Uno de los hijos de Plath y Hughes, el varón, Nicholas, se ahorcó en su casa de Alaska hace un año. Vivía allí solo, aislado del mundo. La hija mujer, Frieda, es la única que sigue viva. Cuando se estrenó hace poco una infame biopic con Gwyneth Paltrow haciendo de Plath, publicó un breve poema que dice: “Ahora hay una película / para aquellos incapaces de imaginar solos / su cadáver, su cabeza en el horno / Y dicen que yo les debo sus últimas palabras / Porque algo hay que poner en boca / de ese monstruo que han creado / Ya saben quién: Sylvia, La Muñeca Suicida”.
ÚLTIMA CARTA
¿Qué ocurrió esa noche, tu última noche?
Doble, triple exposición de todo.
Viernes en la noche, la última imagen tuya viva, quemando en el cenicero la carta que me enviaste, con esa sonrisa tan extraña.

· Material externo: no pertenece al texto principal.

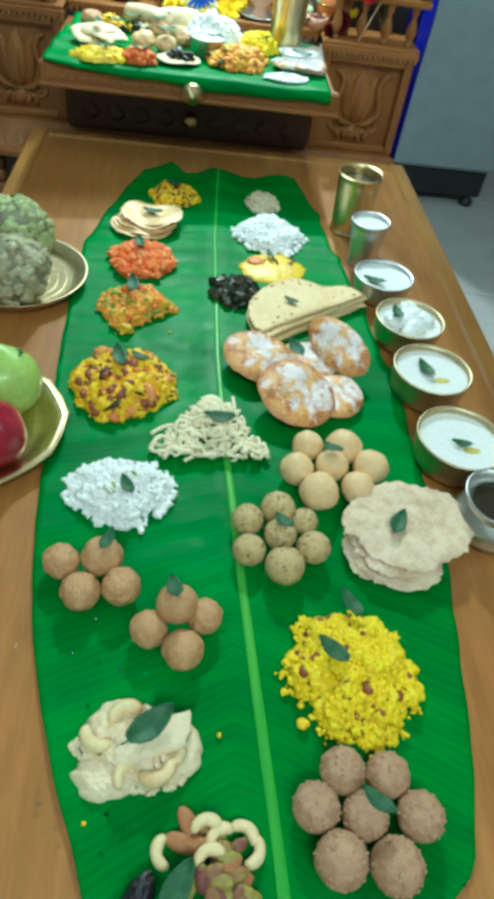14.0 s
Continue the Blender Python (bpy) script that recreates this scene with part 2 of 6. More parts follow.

¿Qué fue lo que dijiste sobre los restos humeantes de esa carta, aniquilada tan cuidadosamente, con tanta calma?
Eso me permitió dejarte ir, y soplar las cenizas de tu plan cerca del cenicero, donde me dejaste ver el teléfono del doctor.
Mi huida se había convertido en una presa de caza, insomne, desdesperanzada, con los sueños exhaustos.
¿Qué pasó esa noche con tus horas? Nadie sabe, es como si nunca hubiese pasado.
Qué acumulación de tu vida, como un esfuezo inconsciente, como un nacimiento que empuja una membrana cada lento segundo. Sólo pasó, como si no pudiese ocurrir, como si no estuviera ocurriendo.
Había empezado a escribir cuando sonó el teléfono.
Una voz, como un arma perfecta o una inyección a medida, fríamente disparó cuatro palabras a lo más profundo de mi oído: “Su esposa ha muerto”.